Health26 Feb 2010 03:49 pm
A Giant hairy nevus, also known as a Giant congenital nevus, is a dark colored and often-hairy patch of skin that is present at birth. They are commonly found on the upper or lower parts of the back or the abdomen, but they may also be found on the arms, legs palms, soles, and even the mucous membranes or mouth. While doctors know that they result from a proliferation of benign melanocytes in the dermis, epidermis, or both, the etiology of the condition remains unknown.

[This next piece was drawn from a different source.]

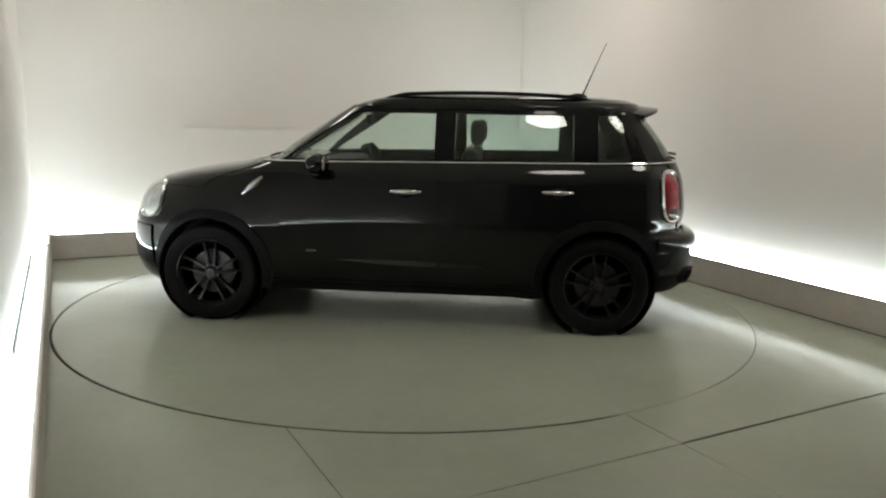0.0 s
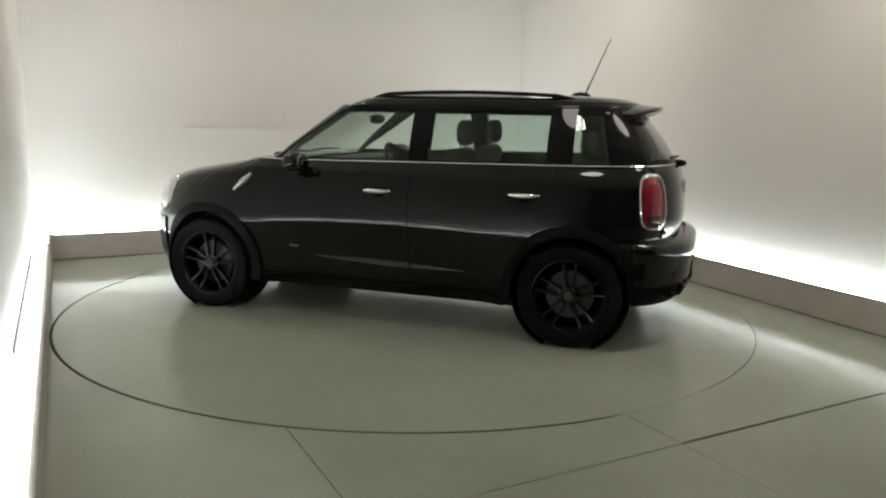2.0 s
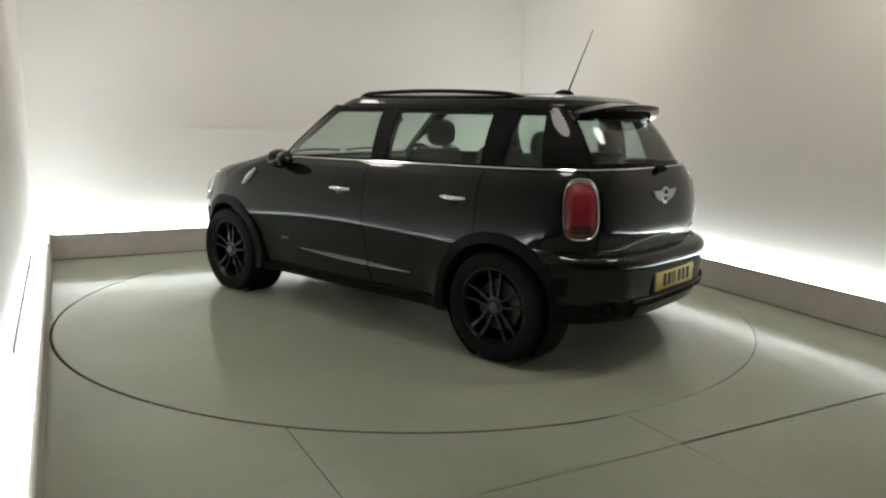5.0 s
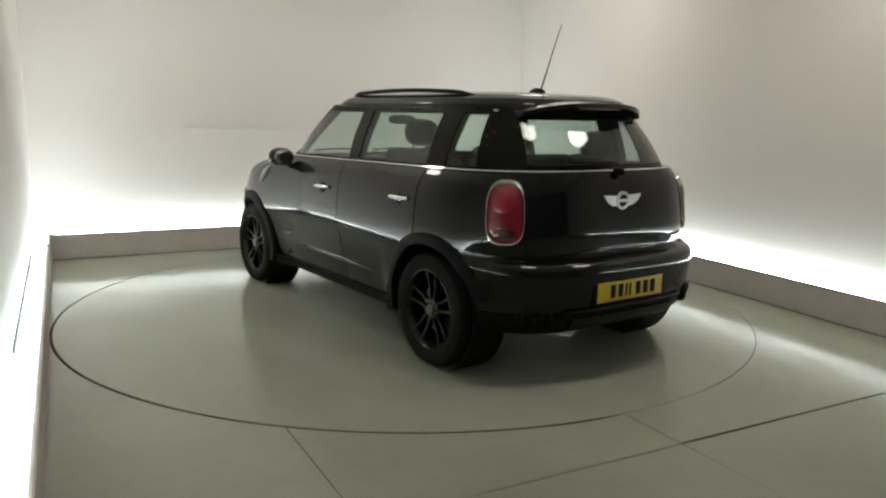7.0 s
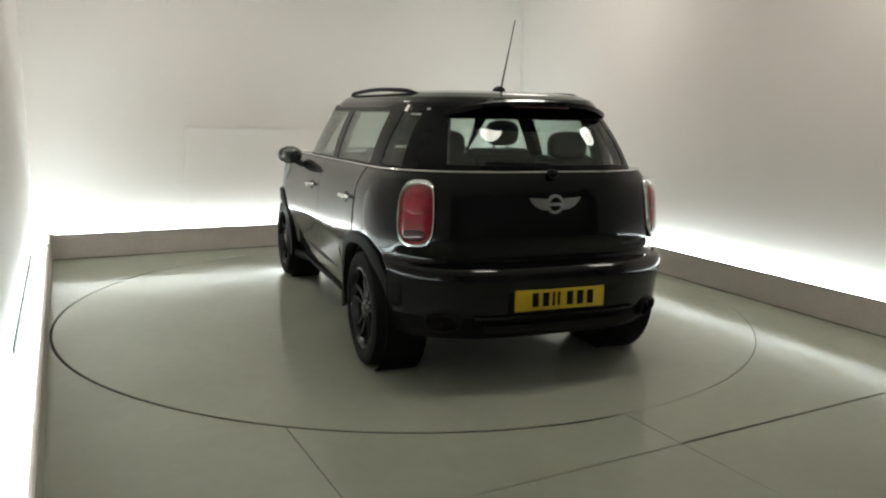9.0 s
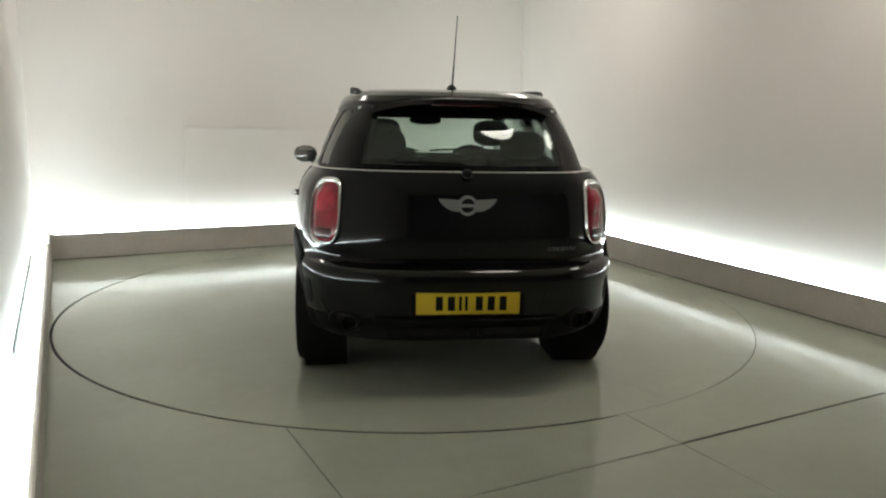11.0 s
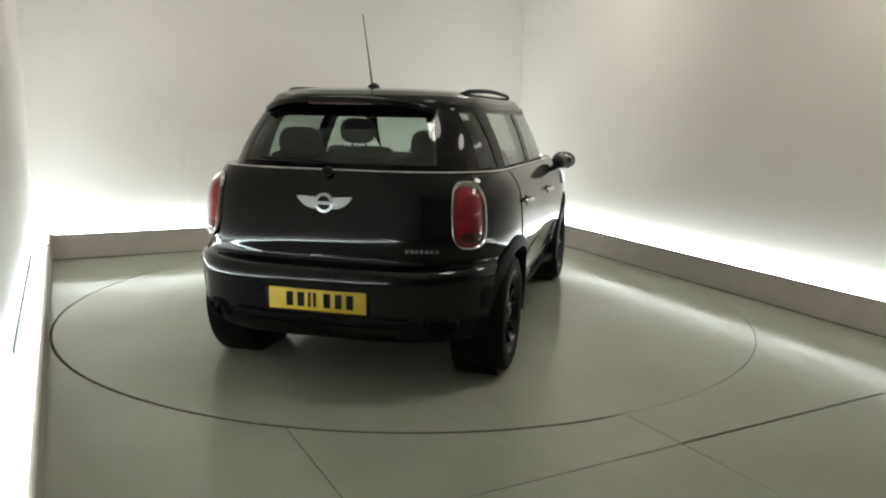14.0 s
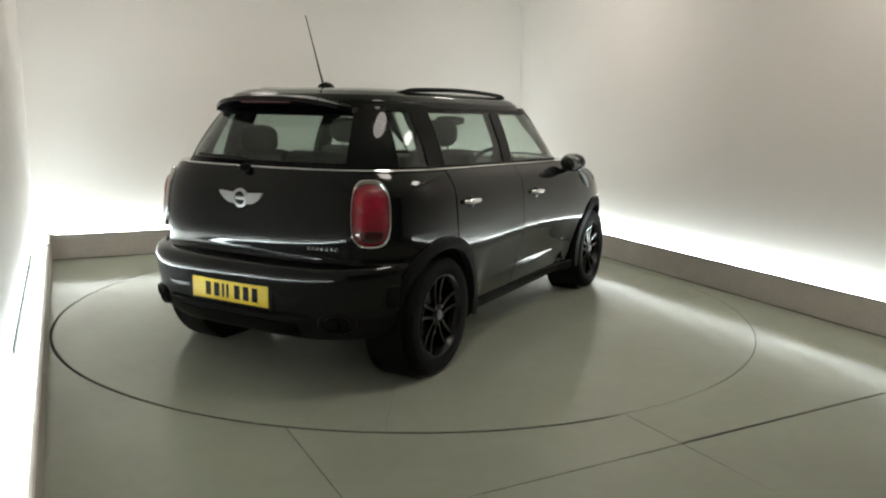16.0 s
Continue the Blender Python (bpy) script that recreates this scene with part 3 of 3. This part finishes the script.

Smaller in infants and children, the nevus continues to grow along with the child if it is not removed during infancy, and it usually measures larger than 8 inches by the time it stops growing. As a nevus matures, it often becomes markedly thicker and elevated. To make matters worse for an unfortunate nevus bearer, prominent dark hairs usually sprout out of the cursed eyesore at the onset of puberty. It also may develop variations in color, and the surface may become mottled with additional growths. In sum, a giant hairy nevus screams, “Look at me World!” despite every effort of the part of the world to avoid doing so. The conventional horrors of adolescence- complete with acne, greasy hair, braces and mood swings- suddenly look like something to be grateful for.

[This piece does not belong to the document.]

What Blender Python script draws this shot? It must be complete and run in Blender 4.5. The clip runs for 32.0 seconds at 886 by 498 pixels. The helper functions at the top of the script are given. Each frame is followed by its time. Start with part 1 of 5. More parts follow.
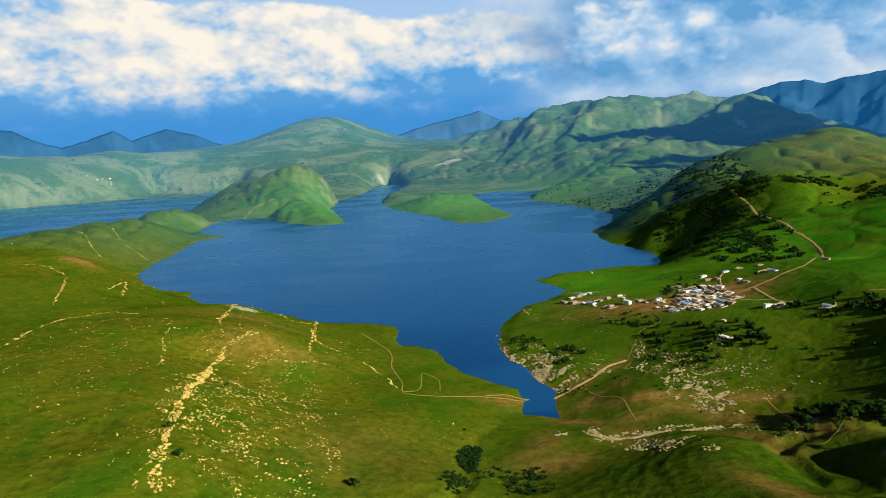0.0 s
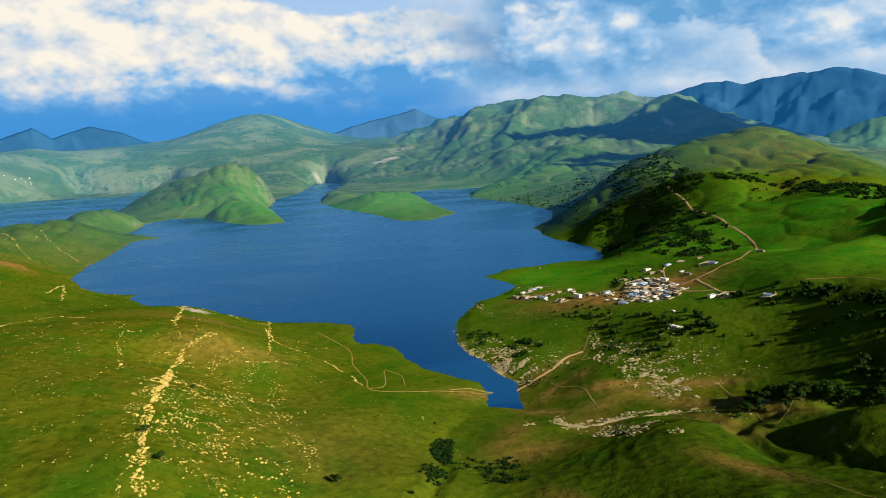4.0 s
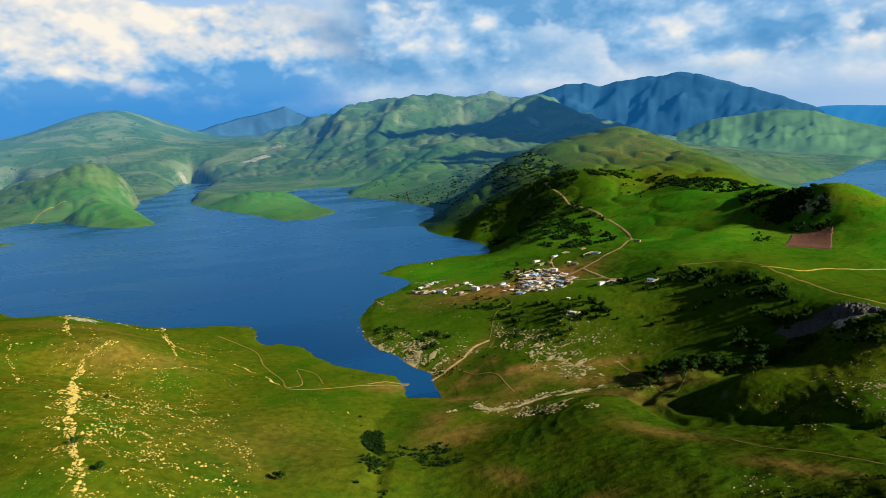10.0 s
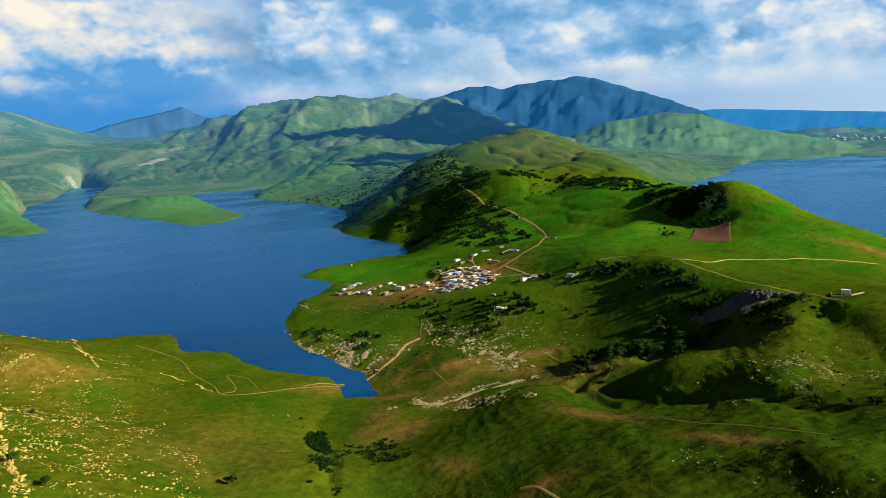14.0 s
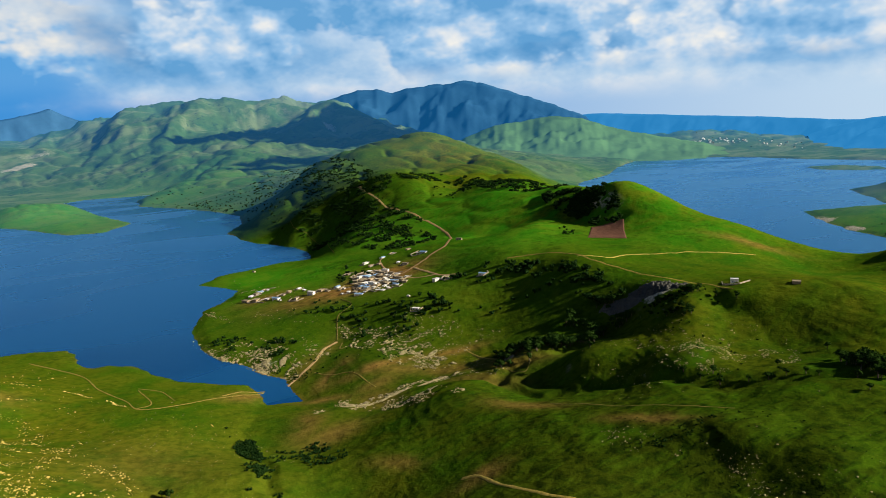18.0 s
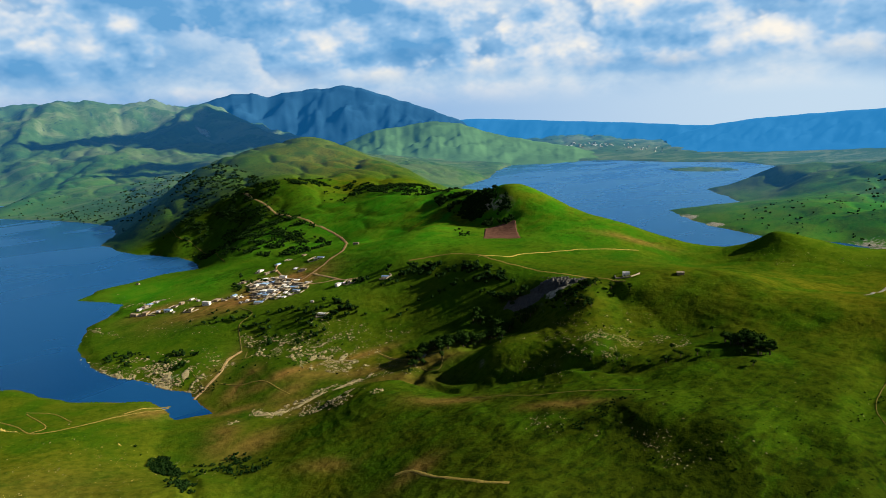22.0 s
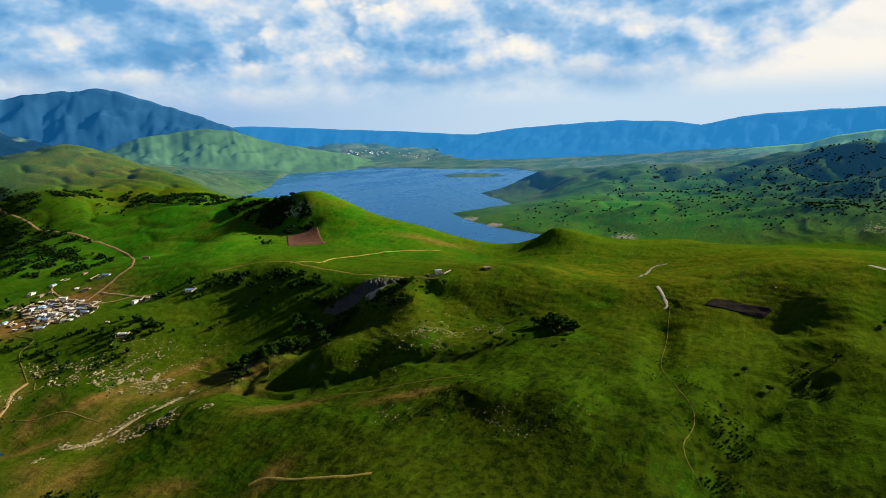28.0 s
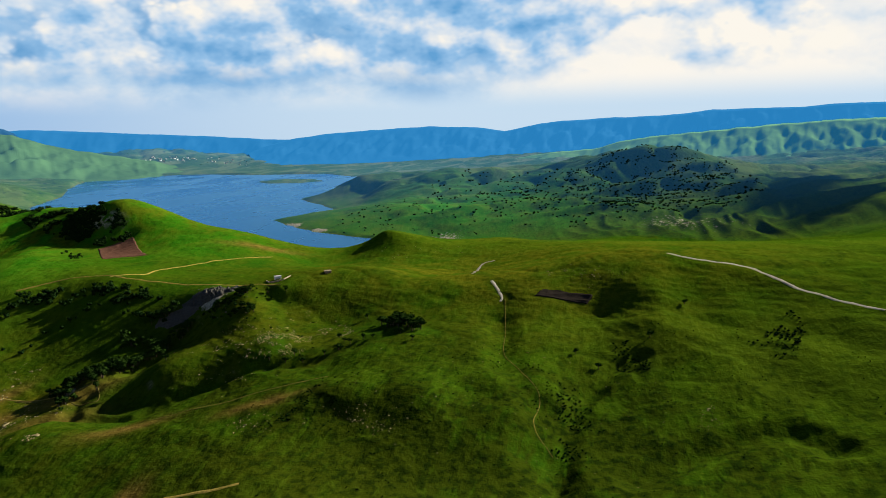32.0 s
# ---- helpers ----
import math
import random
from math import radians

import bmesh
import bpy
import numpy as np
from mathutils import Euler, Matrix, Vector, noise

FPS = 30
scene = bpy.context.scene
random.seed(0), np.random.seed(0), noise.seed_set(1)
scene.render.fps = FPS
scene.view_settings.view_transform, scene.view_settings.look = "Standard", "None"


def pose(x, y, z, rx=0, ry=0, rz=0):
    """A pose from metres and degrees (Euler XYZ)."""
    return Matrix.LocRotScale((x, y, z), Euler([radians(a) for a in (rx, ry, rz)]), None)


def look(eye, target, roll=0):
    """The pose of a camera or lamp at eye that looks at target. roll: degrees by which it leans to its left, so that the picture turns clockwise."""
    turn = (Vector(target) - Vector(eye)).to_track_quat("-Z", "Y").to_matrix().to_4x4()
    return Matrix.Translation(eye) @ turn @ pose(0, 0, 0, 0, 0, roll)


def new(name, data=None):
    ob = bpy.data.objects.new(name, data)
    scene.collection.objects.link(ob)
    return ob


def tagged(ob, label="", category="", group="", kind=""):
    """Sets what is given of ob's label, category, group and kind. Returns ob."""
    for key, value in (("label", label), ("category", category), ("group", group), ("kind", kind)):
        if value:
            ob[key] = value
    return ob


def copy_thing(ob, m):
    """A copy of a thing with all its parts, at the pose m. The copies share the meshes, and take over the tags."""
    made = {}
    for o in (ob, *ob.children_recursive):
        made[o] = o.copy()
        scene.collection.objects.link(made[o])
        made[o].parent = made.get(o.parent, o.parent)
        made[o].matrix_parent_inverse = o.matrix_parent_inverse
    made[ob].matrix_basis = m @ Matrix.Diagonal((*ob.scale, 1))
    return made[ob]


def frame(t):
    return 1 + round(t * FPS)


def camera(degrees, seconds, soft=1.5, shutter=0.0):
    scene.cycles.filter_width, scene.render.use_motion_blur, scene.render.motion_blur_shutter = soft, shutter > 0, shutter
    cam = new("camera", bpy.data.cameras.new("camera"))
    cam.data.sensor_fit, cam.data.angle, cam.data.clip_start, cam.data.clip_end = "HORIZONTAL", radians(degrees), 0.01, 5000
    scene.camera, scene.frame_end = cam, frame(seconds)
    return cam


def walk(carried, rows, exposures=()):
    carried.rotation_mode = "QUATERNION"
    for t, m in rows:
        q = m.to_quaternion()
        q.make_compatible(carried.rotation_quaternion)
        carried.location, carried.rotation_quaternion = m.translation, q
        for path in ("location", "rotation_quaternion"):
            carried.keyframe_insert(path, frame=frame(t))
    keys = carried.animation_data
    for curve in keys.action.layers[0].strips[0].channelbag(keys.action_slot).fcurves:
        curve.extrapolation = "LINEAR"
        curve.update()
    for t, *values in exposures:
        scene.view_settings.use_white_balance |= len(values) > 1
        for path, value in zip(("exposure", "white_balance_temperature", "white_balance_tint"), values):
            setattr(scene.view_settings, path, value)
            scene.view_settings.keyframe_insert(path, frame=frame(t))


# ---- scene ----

Surgical excision is the standard of care for the removal of a giant hairy nevus (the earlier the surgery is performed, the better are the results, starting at 6 months old). Moreover, congenital nevi are not merely a source of psychological torment for those who suffer from the condition; they also carry a high premalignant potential for melanoma. After the excision of a giant hairy nevus (which sometimes involves several surgeries if it is HUGE), lasers and dermabrasion is often used to improve the appearance of the skin and help alleviate the inevitable scarring.
Skin grafting is also necessary in instances where the nevus is extremely deep and or large. However, doctors caution that these techniques may only remove the visible portion of the nevi, and may make it harder to detect skin cancer. Thus, an important part of follow-up treatment involves frequent examinations to check for signs of melanoma in the affected area(s).
Unsurprisingly, psychological counseling is also urged to help sufferers cope with the emotional impact of having a disfiguring disorder.